Low flow high heat or high flow lower heat?

Dec 23, 2017
4
New South Wales
Hi.

First of all a big thank you to all the contributors. I found this site three years ago and follow the chemistry recommendations to the letter. No algae. For three years. Ever...... and it's easy! Oh.. and cheaper. Less chemicals and no pool guy.

Perhaps I could have some opinions on this conundrum. I have a heat pump that works at night. 10pm to 7am. Cheap rate electricity. Pretty warm at night in the summer in Australia. If I have the pump on a high flow the temperature differential between in and out is about 1.5-2.0 degrees C. If I have the pump on a lower flow through then the differential can be 2.5-3.0 degrees C. But then the turnover is lower and the reach into the corners is lower. Also, if the skimmer basket gets a bit blocked then the flow can drop below the threshold and the pump turns off.

What would you recommend. High flow or low flow. I would appreciate reasons as well. Helps me understand.

Merry Xmas to all

Zhiv.
 
Turnover is a myth. Read Determine Pump Run Time - Trouble Free Pool

The lower the flow the better.
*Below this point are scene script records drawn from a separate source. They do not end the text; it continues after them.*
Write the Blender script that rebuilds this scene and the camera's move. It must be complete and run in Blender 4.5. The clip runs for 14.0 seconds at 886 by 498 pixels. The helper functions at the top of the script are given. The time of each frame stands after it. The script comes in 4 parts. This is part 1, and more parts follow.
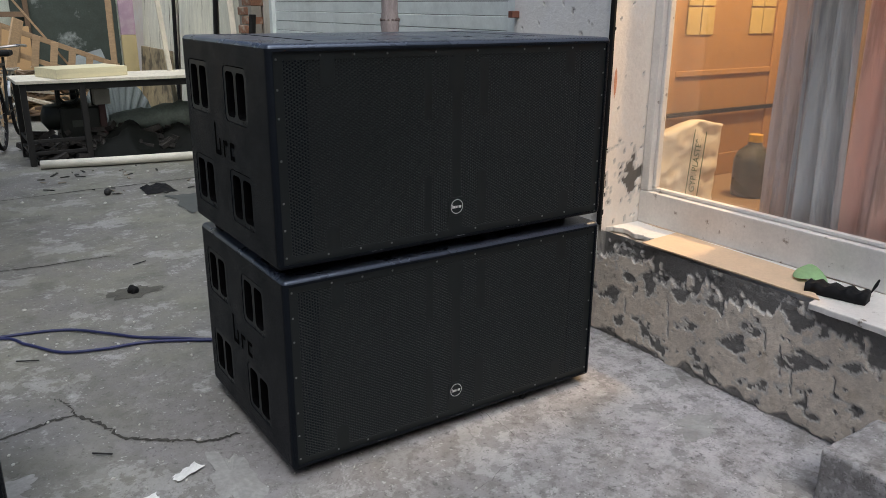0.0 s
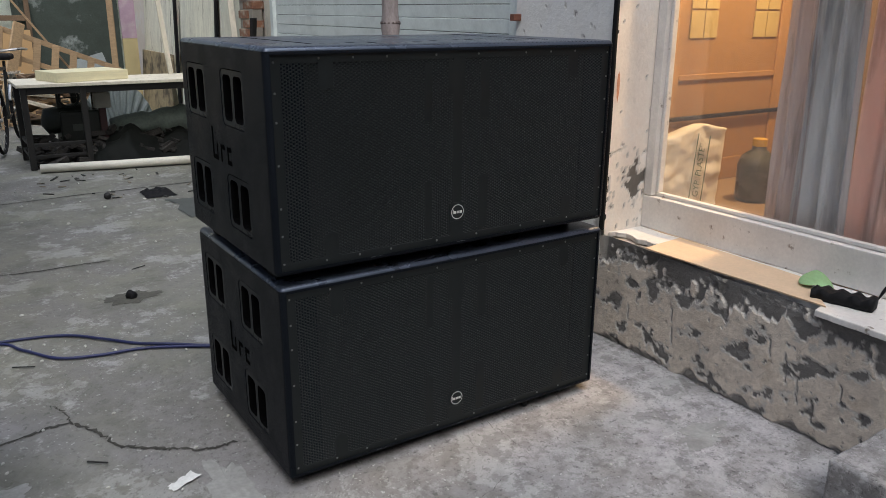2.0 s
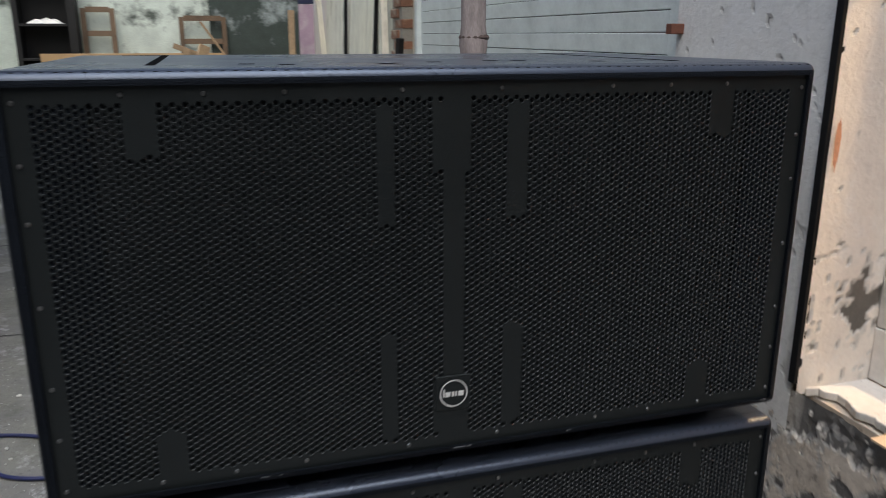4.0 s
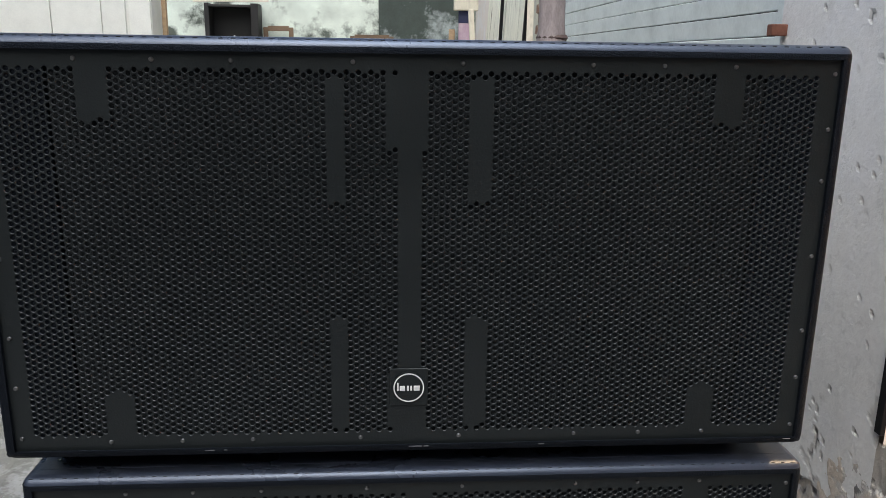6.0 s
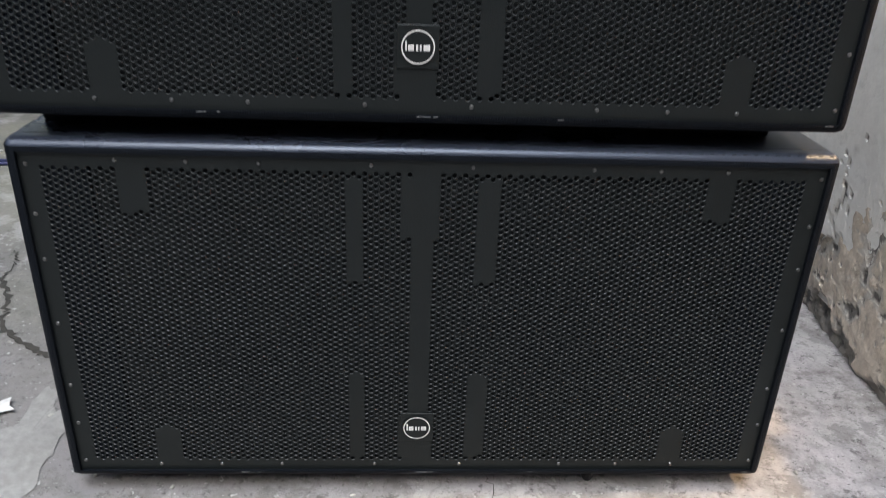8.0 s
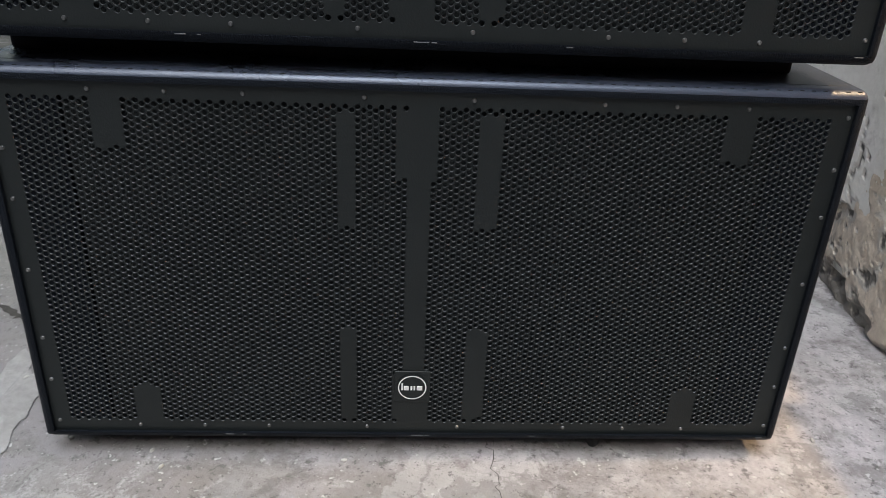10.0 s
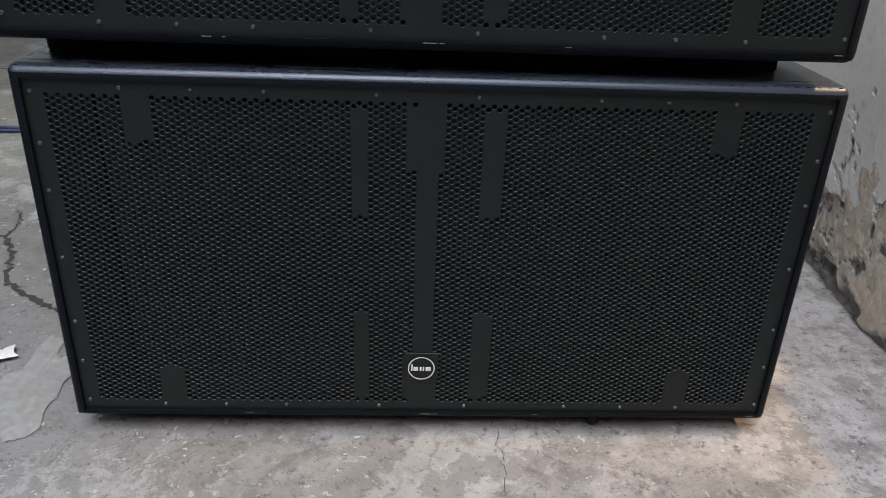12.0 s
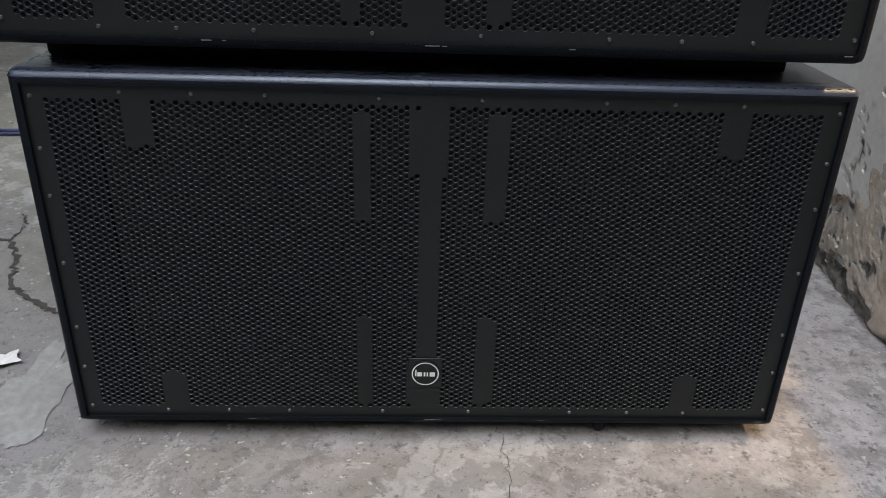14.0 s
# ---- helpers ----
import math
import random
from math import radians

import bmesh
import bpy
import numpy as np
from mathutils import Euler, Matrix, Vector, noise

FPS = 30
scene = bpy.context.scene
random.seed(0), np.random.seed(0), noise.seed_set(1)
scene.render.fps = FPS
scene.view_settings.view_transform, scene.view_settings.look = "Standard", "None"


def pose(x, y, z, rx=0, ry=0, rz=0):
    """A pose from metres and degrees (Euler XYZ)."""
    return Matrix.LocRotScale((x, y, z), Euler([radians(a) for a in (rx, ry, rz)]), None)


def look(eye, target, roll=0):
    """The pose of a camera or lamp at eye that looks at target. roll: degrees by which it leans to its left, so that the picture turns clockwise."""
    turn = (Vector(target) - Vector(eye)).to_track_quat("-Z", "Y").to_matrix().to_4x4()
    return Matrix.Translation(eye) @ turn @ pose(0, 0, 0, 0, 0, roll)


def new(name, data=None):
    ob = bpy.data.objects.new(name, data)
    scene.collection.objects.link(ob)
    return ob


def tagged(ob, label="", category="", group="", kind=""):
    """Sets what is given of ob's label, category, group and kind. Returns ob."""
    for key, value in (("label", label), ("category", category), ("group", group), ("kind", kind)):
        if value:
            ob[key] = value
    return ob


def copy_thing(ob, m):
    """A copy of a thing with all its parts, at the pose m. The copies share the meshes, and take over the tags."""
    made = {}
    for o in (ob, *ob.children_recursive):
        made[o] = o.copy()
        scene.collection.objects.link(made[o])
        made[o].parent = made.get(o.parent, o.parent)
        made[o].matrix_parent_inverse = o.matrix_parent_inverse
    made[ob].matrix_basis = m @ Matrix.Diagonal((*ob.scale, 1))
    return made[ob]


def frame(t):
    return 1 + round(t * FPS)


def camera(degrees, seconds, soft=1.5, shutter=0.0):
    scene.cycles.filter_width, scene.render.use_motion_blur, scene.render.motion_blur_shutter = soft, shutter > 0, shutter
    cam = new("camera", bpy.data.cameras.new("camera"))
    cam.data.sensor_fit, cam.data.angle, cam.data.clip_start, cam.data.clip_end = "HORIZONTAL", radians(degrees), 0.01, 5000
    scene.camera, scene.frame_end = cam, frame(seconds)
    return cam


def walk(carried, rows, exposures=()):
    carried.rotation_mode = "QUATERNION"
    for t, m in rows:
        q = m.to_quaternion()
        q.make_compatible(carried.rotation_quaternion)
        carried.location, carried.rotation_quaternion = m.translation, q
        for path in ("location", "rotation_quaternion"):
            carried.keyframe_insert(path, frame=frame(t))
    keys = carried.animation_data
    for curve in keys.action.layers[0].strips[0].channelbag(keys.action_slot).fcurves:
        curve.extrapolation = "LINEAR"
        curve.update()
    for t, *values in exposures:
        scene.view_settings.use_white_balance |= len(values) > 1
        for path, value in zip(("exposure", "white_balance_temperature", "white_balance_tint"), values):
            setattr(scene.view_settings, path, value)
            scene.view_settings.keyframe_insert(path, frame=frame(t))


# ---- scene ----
cam = camera(59.6, 14.0, soft=0.8, shutter=0.4)
PATH = [
    (0, (-0.754, -1.928, 1.372), (0.303, -0.339, 0.774), 0.4),
    (0.5, (-0.748, -1.928, 1.376), (0.311, -0.34, 0.779), 0.5),
    (1, (-0.745, -1.93, 1.369), (0.313, -0.34, 0.774), 0.6),
    (1.5, (-0.743, -1.926, 1.373), (0.308, -0.333, 0.776), 0.6),
    (2, (-0.73, -1.901, 1.368), (0.324, -0.307, 0.779), 0.4),
    (2.5, (-0.624, -1.708, 1.369), (0.433, -0.113, 0.787), -0.1),
    (3, (-0.386, -1.444, 1.364), (0.599, 0.197, 0.783), -0.6),
    (3.5, (-0.061, -1.235, 1.337), (0.716, 0.516, 0.763), -0.5),
    (4, (0.233, -1.064, 1.321), (0.797, 0.78, 0.788), 0.1),
    (4.2, (0.335, -1.038, 1.312), (0.802, 0.838, 0.797), 0.2),
    (6.3, (0.547, -1.083, 1.252), (0.679, 0.855, 0.775), 0.9),
    (6.5, (0.544, -1.088, 1.253), (0.672, 0.849, 0.77), 1.0),
    (7, (0.544, -1.09, 1.244), (0.665, 0.828, 0.692), 1.3),
    (7.5, (0.55, -1.089, 1.113), (0.66, 0.782, 0.414), 1.5),
    (8, (0.557, -1.059, 0.981), (0.662, 0.745, 0.123), 2.3),
    (8.5, (0.564, -1.027, 0.894), (0.672, 0.776, 0.035), 2.7),
    (11, (0.559, -1.019, 0.876), (0.669, 0.777, 0.002), 2.7),
    (11.5, (0.556, -1.036, 0.884), (0.666, 0.759, 0.008), 2.7),
    (12, (0.554, -1.094, 0.895), (0.653, 0.703, 0.024), 2.4),
    (12.5, (0.553, -1.088, 0.893), (0.64, 0.71, 0.021), 2.1),
    (13, (0.562, -1.086, 0.895), (0.644, 0.712, 0.023), 2.0),
    (13.5, (0.56, -1.083, 0.898), (0.64, 0.714, 0.024), 2.0),
    (14, (0.561, -1.079, 0.896), (0.64, 0.719, 0.024), 2.0),
]
walk(cam, [(t, look(eye, target, roll)) for t, eye, target, roll in PATH], [(t, stops, 5850, 5) for t, stops in ((0, -0.24), (2.3, -0.24), (3.0, -0.36), (3.5, -0.46), (4.2, -0.18), (6.3, 0.25), (7.0, 0.3), (7.5, 0.42), (8.5, 0.36), (11.0, 0.29), (12.5, -0.0), (14, -0.02))])

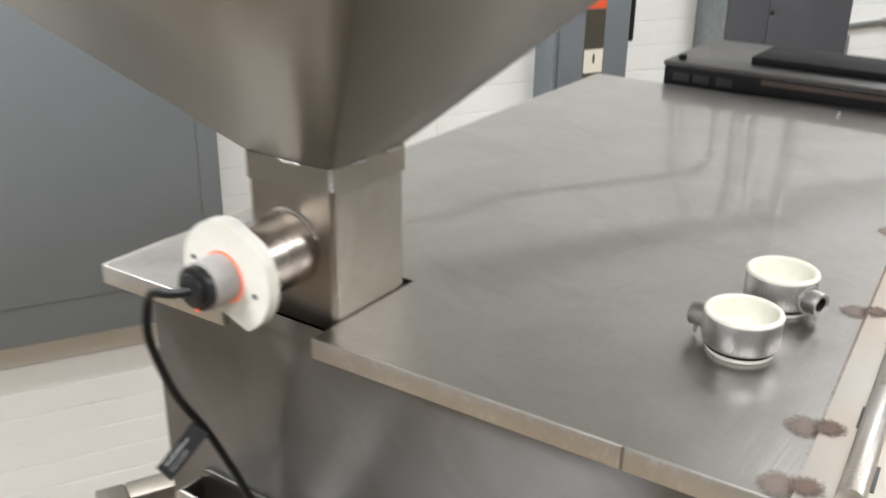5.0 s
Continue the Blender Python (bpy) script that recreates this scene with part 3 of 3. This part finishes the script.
clamp(Matrix.Translation((W / 2 + 0.004, -D + 0.018, L)) @ Matrix(((1, 0, 0, 0), (0, 0, 1, 0), (0, 1, 0, 0), (0, 0, 0, 1))), 0.027)
clamp(Matrix.Translation((W, -D + 0.018, L * 0.53)) @ Matrix(((0, 1, 0, 0), (0, 0, 1, 0), (1, 0, 0, 0), (0, 0, 0, 1))), 0.036)
clamp(Matrix.Translation((0, -D + 0.018, L * 0.53)) @ Matrix(((0, -1, 0, 0), (0, 0, 1, 0), (1, 0, 0, 0), (0, 0, 0, 1))), 0.036)

pl = part("legend_plate", bm_box(0.0215, 0.0750, -D - 0.0009, -D - 0.0001, 0.0150, 0.0680, 0.0002), M_CREAM, cbox, "cream pilot light legend plate")
tape = part("label_tape", bm_box(0.0213, 0.0752, -D - 0.0016, -D - 0.0009, 0.0562, 0.0683, 0.0002), M_RED, pl, "red embossed label tape")
part("lettering", moved(bm_text("HOPPER LOW", 0.0068, 0.0003, 0, 0.0, 1.35), pose(0.0462, -D - 0.0018, 0.0618) @ FACE_Y @ Matrix.Diagonal((0.68, 1, 1, 1))), M_WHITEINK, tape)
PILOT = pose(0.0478, -D - 0.0009, 0.0360) @ FACE_Y
pilot = part("pilot_light", moved(bm_lathe([(0.0150, 0), (0.0150, 0.003), (0.0135, 0.004), (0.0135, 0.007), (0.0160, 0.008), (0.0165, 0.014), (0.0150, 0.0165), (0.0112, 0.0165), (0.0112, 0)], 48, True), PILOT), M_BLACK, cbox, "round black pilot light housing")
part("lens", moved(bm_lathe([(0.0110, 0.010), (0.0112, 0.0195), (0.0108, 0.0220), (0.0096, 0.0235), (0.0080, 0.0233), (0.0073, 0.0222), (0.0073, 0.010)], 40, True), PILOT), M_LENS, pilot, "glossy red lens ring")
part("bulb", moved(bm_lathe([(0.0072, 0.010), (0.0072, 0.0212), (0.0064, 0.0224), (0.0036, 0.0231), (0.0004, 0.0233)], 32), PILOT), M_BULB, pilot, "lit yellow lamp")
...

Leave some headroom in the pump rpm so even if the flow drops as the skimmer basket get blocked the flow is sufficient for the heater pressure switch to stay on.
 
The ultimate answer will be what heat rise in the pool water do you get over the entire nine hour window vs the energy expended including pool pump and heat pump power usage.....
Theory says you gain some efficiency at higher flow rates but if that comes at the cost of increased power usage exceeding the efficiency gain then slow speed may be better.

You need a couple of similar nights. same overnight lows, same starting point on pool temp, measure the total power consumed from 10 to 7 and divide by the degrees rise in pool tmep.
Run one night on Low and one on High ... repeat a few times, average the results.